Molinux
- OS family: Linux (Unix-like)
- Source model: Open source
- Latest release: 6.2 / December 28, 2010
- License: Various
- Official website: www.bilib.es/molinux/

= Molinux =

Molinux was an operating system based on Ubuntu sponsored by the autonomous community of Castilla-La Mancha and the Fundación Ínsula Barataria.

The name "Molinux" derives from the Spanish word molino, meaning "mill" or "windmill". Each version of Molinux is named after a character from the classic Spanish novel Don Quixote, by Miguel de Cervantes.

==Project information==

Molinux was an initiative begun in 2005 by the government of Castilla-La Mancha to introduce the Castile-La Mancha community to the forefront of the Information Society.
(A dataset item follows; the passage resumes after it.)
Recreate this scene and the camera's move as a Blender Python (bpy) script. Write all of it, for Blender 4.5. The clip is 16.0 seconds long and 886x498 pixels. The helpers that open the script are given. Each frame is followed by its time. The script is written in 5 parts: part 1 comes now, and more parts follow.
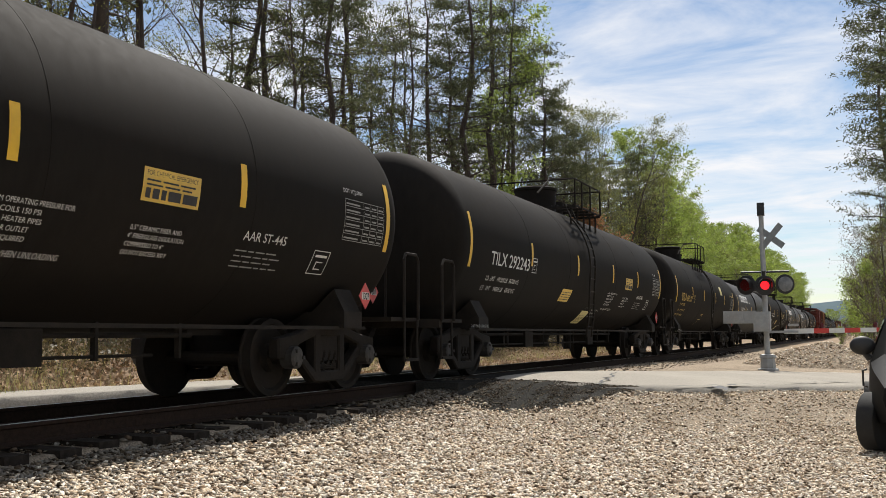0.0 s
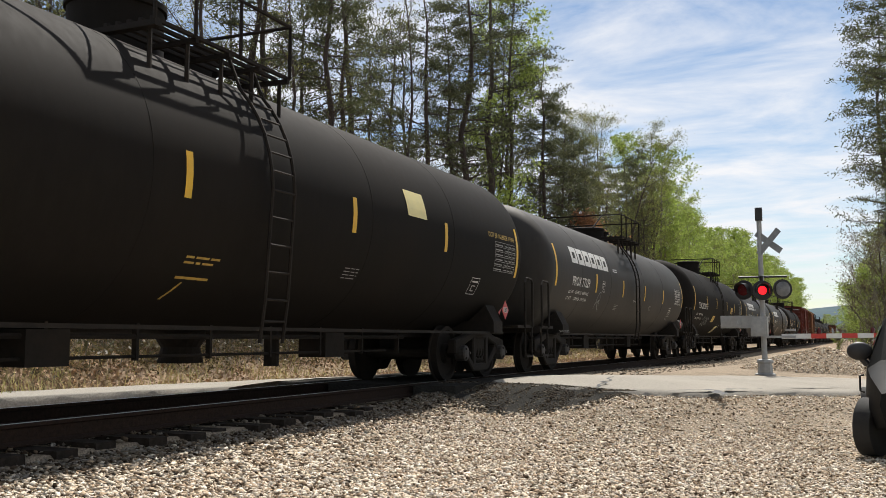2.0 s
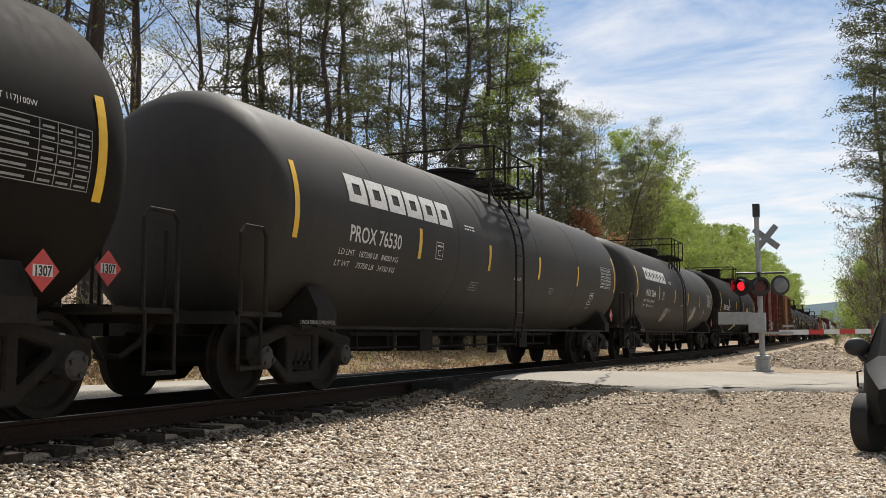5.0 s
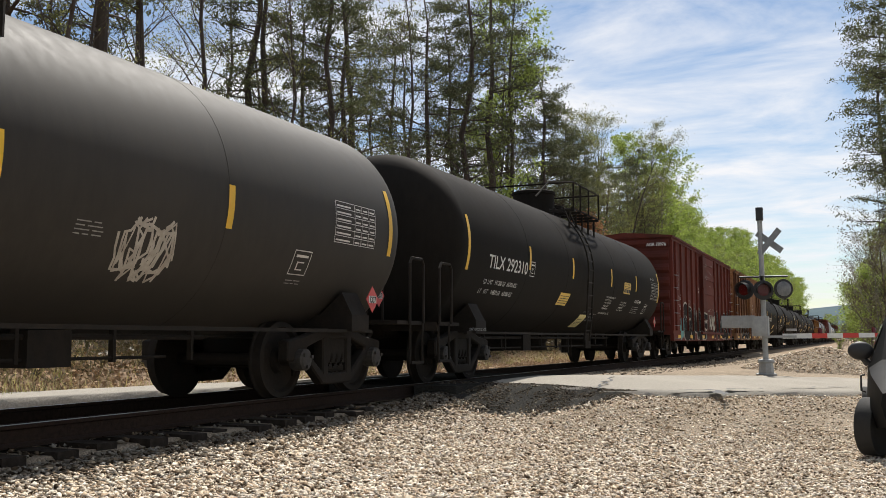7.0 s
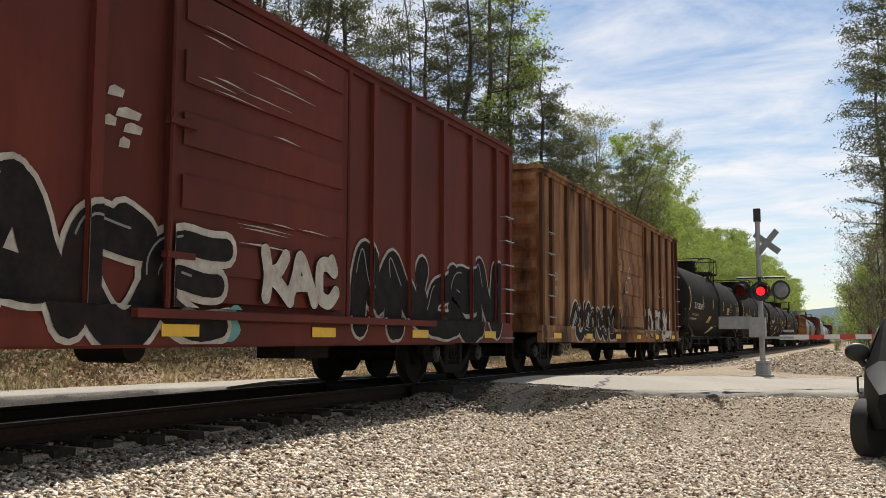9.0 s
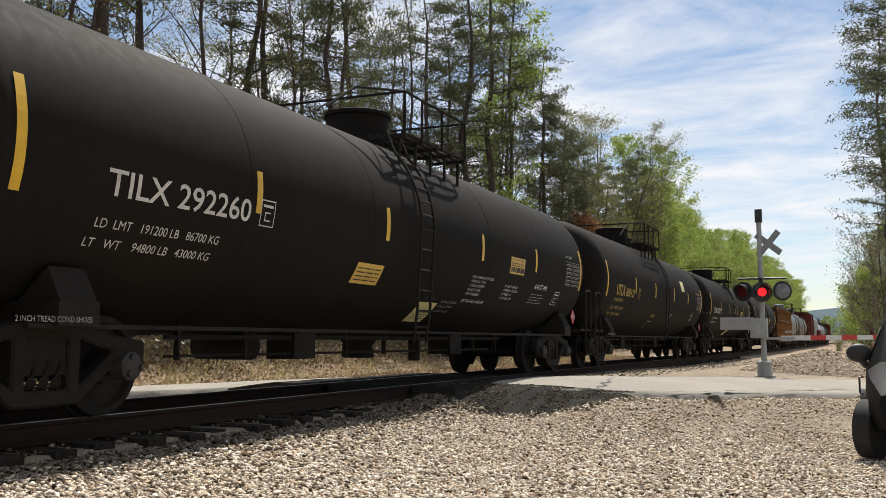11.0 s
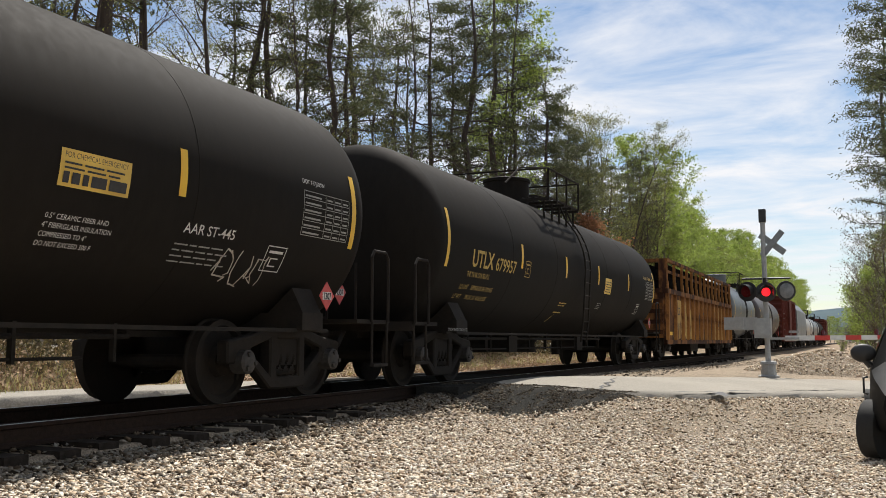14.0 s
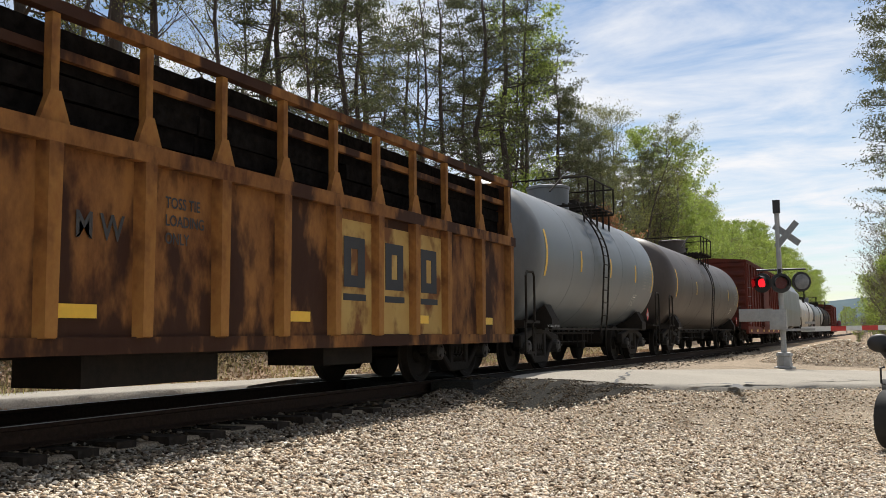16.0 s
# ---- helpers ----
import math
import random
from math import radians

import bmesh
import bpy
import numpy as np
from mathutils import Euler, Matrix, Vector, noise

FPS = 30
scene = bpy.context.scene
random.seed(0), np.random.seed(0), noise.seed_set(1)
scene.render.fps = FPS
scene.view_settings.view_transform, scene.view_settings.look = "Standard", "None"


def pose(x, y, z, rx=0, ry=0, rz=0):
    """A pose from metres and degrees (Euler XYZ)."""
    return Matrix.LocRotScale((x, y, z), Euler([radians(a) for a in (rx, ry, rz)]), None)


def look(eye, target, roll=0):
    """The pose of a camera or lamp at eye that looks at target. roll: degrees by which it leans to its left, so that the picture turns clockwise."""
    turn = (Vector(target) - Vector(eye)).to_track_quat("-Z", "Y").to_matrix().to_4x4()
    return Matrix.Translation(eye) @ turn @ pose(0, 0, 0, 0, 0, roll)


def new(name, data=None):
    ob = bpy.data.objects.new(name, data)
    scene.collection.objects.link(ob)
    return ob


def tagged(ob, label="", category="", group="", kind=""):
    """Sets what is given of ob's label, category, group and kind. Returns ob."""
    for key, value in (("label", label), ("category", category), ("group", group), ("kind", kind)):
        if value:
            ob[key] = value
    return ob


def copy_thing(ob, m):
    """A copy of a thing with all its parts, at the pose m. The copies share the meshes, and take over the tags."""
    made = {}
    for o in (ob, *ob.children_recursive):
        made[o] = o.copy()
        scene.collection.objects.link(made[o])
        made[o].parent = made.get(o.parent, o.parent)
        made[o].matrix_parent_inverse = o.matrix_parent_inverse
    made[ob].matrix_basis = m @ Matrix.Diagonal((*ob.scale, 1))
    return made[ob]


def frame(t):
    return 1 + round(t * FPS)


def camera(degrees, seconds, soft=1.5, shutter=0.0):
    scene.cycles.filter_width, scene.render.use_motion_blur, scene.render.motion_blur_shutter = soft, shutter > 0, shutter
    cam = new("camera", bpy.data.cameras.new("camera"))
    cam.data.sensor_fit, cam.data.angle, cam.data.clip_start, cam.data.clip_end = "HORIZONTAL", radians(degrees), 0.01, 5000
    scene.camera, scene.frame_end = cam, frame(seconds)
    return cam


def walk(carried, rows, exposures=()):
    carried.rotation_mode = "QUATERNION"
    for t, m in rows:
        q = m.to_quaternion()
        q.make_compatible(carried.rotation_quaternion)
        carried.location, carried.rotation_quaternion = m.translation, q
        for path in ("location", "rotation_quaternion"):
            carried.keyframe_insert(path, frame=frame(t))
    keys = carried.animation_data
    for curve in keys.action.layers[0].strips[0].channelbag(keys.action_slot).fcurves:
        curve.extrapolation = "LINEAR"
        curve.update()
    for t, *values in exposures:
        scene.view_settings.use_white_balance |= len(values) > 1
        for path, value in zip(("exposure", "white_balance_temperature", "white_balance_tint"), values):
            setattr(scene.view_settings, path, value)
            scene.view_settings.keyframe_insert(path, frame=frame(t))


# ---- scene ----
FOV = 50.05
cam = camera(FOV, 16.0, soft=0.7)
EYE = Vector((7.15, 0.0, 0.70))


def aim(yaw, pitch, roll):
    return pose(EYE.x, EYE.y, EYE.z, 90 + pitch, 0, yaw) @ pose(0, 0, 0, 0, 0, roll)


# seconds, yaw to the left of the track, pitch up, roll: a hand-held camera on one spot
SWAY = [
    (0.0, 23.705, 5.212, -0.324),
    (0.5, 23.520, 5.178, -0.457),
    (1.0, 23.442, 5.176, -0.130),
    (1.5, 23.548, 5.228, 0.141),
    (2.0, 23.584, 5.388, 0.028),
    (2.5, 23.649, 5.352, 0.010),
    (3.0, 23.656, 5.343, -0.022),
    (3.5, 23.637, 5.374, -0.197),
    (4.0, 23.444, 5.189, -0.101),
    (6.5, 23.517, 5.341, -0.133),
    (7.0, 23.629, 5.405, -0.053),
    (7.5, 23.619, 5.286, 0.278),
    (8.0, 23.484, 5.117, 0.173),
    (8.5, 23.468, 5.173, 0.162),
    (9.0, 23.489, 5.386, 0.186),
    (11.5, 23.587, 5.458, 0.116),
    (12.0, 23.330, 5.324, -0.192),
    (12.5, 23.135, 5.258, -0.227),
    (13.0, 23.250, 5.332, -0.258),
    (13.5, 23.506, 5.363, -0.106),
    (14.0, 23.780, 5.448, 0.156),
    (14.5, 23.860, 5.564, 0.185),
    (15.0, 24.160, 5.574, -0.109),
    (15.5, 24.453, 5.422, -0.383),
    (16.0, 24.568, 5.182, -0.565),
]
walk(cam, [(t, aim(y, p, r)) for t, y, p, r in SWAY], exposures=[(0.0, 0.18, 6500, 10), (16.0, 0.18, 6500, 10)])

# ---- light ----
SUN_EL, SUN_X, SUN_Y = radians(56), -0.14, 0.990
to_sun = Vector((SUN_X * math.cos(SUN_EL), SUN_Y * math.cos(SUN_EL), math.sin(SUN_EL)))
sun = new("sun", bpy.data.lights.new("sun", "SUN"))
sun.data.energy, sun.data.angle, sun.data.color = 5.0, radians(0.6), (1.0, 0.95, 0.87)
sun.matrix_world = look(to_sun * 60, (0, 0, 0))

world = bpy.data.worlds.new("sky")
scene.world = world
world.use_nodes = True


def build_sky():
    nt = world.node_tree
    nt.nodes.clear()
    n, l = nt.nodes.new, nt.links.new
    out, bg, sky = n("ShaderNodeOutputWorld"), n("ShaderNodeBackground"), n("ShaderNodeTexSky")
    sky.sky_type, sky.sun_disc = "NISHITA", False
    sky.sun_elevation, sky.sun_rotation = SUN_EL, math.atan2(SUN_X, SUN_Y)
    sky.air_density, sky.dust_density, sky.ozone_density = 1.0, 0.2, 1.5
    tc, mp, no, ramp = n("ShaderNodeTexCoord"), n("ShaderNodeMapping"), n("ShaderNodeTexNoise"), n("ShaderNodeValToRGB")
    sep, add, dv, cmb = n("ShaderNodeSeparateXYZ"), n("ShaderNodeMath"), n("ShaderNodeVectorMath"), n("ShaderNodeCombineXYZ")
    l(tc.outputs["Generated"], sep.inputs[0])
    add.operation, add.inputs[1].default_value = "ADD", 0.16
    l(sep.outputs["Z"], add.inputs[0])
    for k in "XYZ":
        l(add.outputs[0], cmb.inputs[k])
    dv.operation = "DIVIDE"
    l(tc.outputs["Generated"], dv.inputs[0])
    l(cmb.outputs[0], dv.inputs[1])
    mp.inputs["Rotation"].default_value = (0, 0, 0.5)
    mp.inputs["Scale"].default_value = (1.5, 2.4, 1.0)
    l(dv.outputs[0], mp.inputs["Vector"])
    no.inputs["Scale"].default_value, no.inputs["Detail"].default_value = 1.3, 9
    no.inputs["Roughness"].default_value, no.inputs["Distortion"].default_value = 0.58, 0.35
    l(mp.outputs[0], no.inputs["Vector"])
    ramp.color_ramp.elements[0].position, ramp.color_ramp.elements[1].position = 0.37, 0.66
    l(no.outputs["Fac"], ramp.inputs[0])
    mix = n("ShaderNodeMix")
    mix.data_type = "RGBA"
    l(ramp.outputs[0], mix.inputs[0])
    l(sky.outputs[0], mix.inputs[6])
    mix.inputs[7].default_value = (8.9, 9.0, 9.3, 1)
    l(mix.outputs[2], bg.inputs[0])
    bg.inputs[1].default_value = 0.092
    l(bg.outputs[0], out.inputs[0])


build_sky()

# ---- materials ----
MATS = {}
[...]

The Molinux project is intended to attack the digital divide by reducing the cost of software and offering an easy-to-use operating system.

The sponsoring regional government's commitment to the open source philosophy is such that they have committed not to impose the use of Molinux. "The advantage is that the software is free to compete with anyone, and the user can choose between using this or any other software."

==Latest version==

Molinux 6.2 (codename "Merlín") was launched on 2010-12-24. It was based on Ubuntu 10.10.

===Main features===
- Based on Ubuntu "Lucid" 10.04
- Linux kernel 2.6.32
- GNOME 2.30
- OpenOffice.org 3.2
- Mozilla Firefox 3.6
- X.Org Server 1.7
- The distribution's artistic team has delivered new desktop backgrounds depicting images from the autonomous community and some abstract designs, as well as brand new icons for the panels, menus and desktop. An interesting new feature is a new backup manager that automates backing up of data to external devices or over the local network.